There’s also plenty to see in Downieville outside the usual program of shuttle-ride-river-repeat. Saturday I limped up to the excellent Sierra Buttes fire lookout, and it felt like the top of the world. Sunday Marisa drove some silly sort of mileage on Forest Service roads in search of the “other” Devil’s Postpile, which bore an interesting resemblance to the iron throne. Altogether, it was a good reminder that what I miss isn’t mountain biking, or climbing, or backpacking, or any of the other big-ticket items still several months out: it’s exploring—and if I were to quit whining for five minutes, I could probably come up with some other ways to do that.
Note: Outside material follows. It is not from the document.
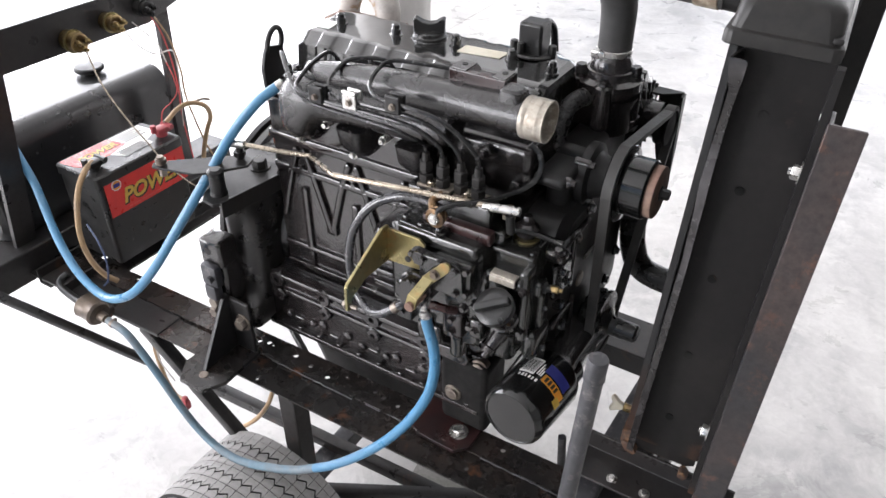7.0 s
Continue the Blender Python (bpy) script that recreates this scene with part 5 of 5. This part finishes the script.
# drain cock
bm = bm_new()
rod(bm, (0.004, 0.104, 0.035), (-0.018, 0.104, 0.035), 0.0065, 12, 0.001)
rpart("drain_cock", bm, "brass")
bm = bm_new()
prism(bm, [(-0.018, 0.030), (-0.018, 0.040), (-0.026, 0.043), (-0.036, 0.052), (-0.039, 0.046), (-0.034, 0.036), (-0.039, 0.026), (-0.036, 0.020), (-0.026, 0.027)], "y", 0.100, 0.108, 0.002)
rpart("drain_tap", bm, "cream", None, "cream plastic drain tap")
# rusty angle brackets
bm = bm_new()
angle_bar(bm, (0.110, -0.006, -0.033), (0.110, -0.006, 0.566), ((0.036, 0, 0), (0, 0.04, 0)), 0.005)
rpart("bracket", bm, "rust", None, "rusty brown angle iron bracket")
bm = bm_new()
angle_bar(bm, (0.106, RL + 0.02, 0.005), (0.106, RL + 0.02, 0.63), ((0.040, 0, 0), (0, -0.04, 0)), 0.005)
rpart("bracket", bm, "satin", None, "black angle iron bracket")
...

The bedframe at the edge of the world.
Into this caption I will sneak the information that the Sierra Buttes are a Trust for Public Land Project. HOLLER.
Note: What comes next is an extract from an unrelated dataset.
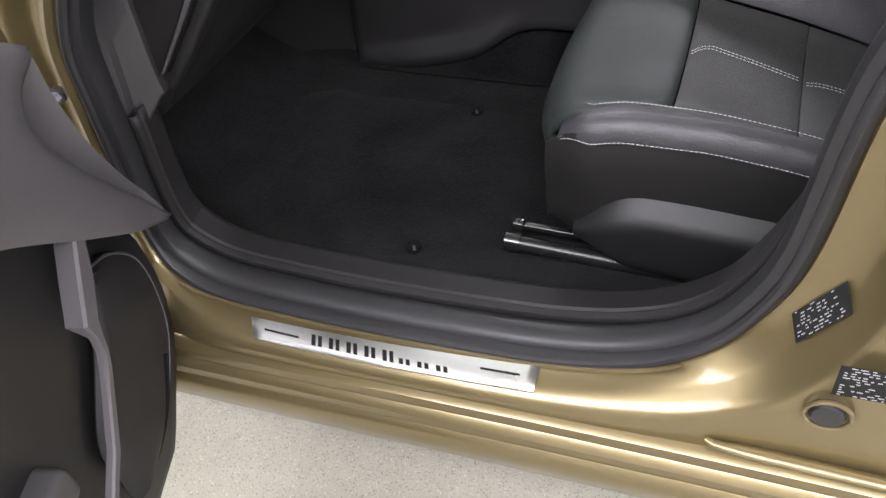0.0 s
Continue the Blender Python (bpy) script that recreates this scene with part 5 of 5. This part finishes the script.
stitches("insert_stitching", [[(x, door_face(x, z) - 0.002, z) for x, z in [(q, interp(q, (-0.08, 1.018), (0.03, 0.995), (0.085, 0.980), (0.187, 0.938), (0.213, 0.912))) for q in np.linspace(-0.075, 0.213, 60)]]], THREAD, door, r=0.0006)
tube("lock_pin", [(0.235, 0.812, 1.125), (0.235, 0.812, 1.152)], 0.004, MATT, door, "black lock pin", n=5, sides=10)
tube("belt_strip", [(x, 0.818, belt(x) + 0.004) for x in np.linspace(-0.50, 0.29, 20)], 0.007, RUBBER, door, "rubber window strip", n=40, sides=8)
# front corner of the window: sail panel and frame
slab("sail_panel", [(-0.625, 0.745, 1.06), (-0.628, 0.725, 1.185), (-0.575, 0.695, 1.245), (-0.520, 0.672, 1.285), (-0.472, 0.665, 1.310), (-0.478, 0.69, 1.24), (-0.488, 0.725, 1.15), (-0.498, 0.75, 1.06)], (0, 0.02, 0.004), PLASTIC, door, "black corner panel behind the mirror", bevel=0.004)
tube("window_frame", [(-0.480, 0.735, 1.10), (-0.475, 0.70, 1.22), (-0.465, 0.668, 1.315), (-0.36, 0.635, 1.365), (-0.12, 0.605, 1.405), (0.15, 0.60, 1.42), (0.42, 0.605, 1.41)], 0.014, MATT, door, "black window frame", n=50, sides=10)
tube("window_frame", [(0.300, 0.795, 1.14), (0.345, 0.755, 1.22), (0.40, 0.69, 1.32), (0.44, 0.62, 1.405)], 0.013, MATT, door, "black window frame", n=24, sides=10)


def pane(name, pts, label, parent=None):
    p = [Vector(q) for q in pts]
    v = p + [q + Vector((0, 0.004, 0.001)) for q in p]
    n = len(p)
    f = [tuple(range(n)), tuple(range(2 * n - 1, n - 1, -1))] + [(i, (i + 1) % n, n + (i + 1) % n, n + i) for i in range(n)]
    ob = mesh_object(name, v, f, PANE, parent, label, False)
    ob.visible_shadow = False
    return ob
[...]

I would also like to state for the record that on this trip a fish fell from the sky and exploded on Jack’s car. At least, that was theory we’d settled on by Sunday afternoon; on the freeway Saturday morning speculation as to the source of the impressive thud ranged from “BIKES!!” to “bird?”—with a brief, optimistic interlude of “somebody’s smoothie” before the scientist on staff confirmed the presence of, uh, tissue matter in the slime spattered across the roof. Unsurprisingly, my contribution to the cleanup effort was to take pictures and put them on the Internet to gross you out. You’re welcome!

This actually happened.
Clockwise from left—Jack: “NOOOOOOO”; fish guts; third car wash is the charm/only one with a pressure washer.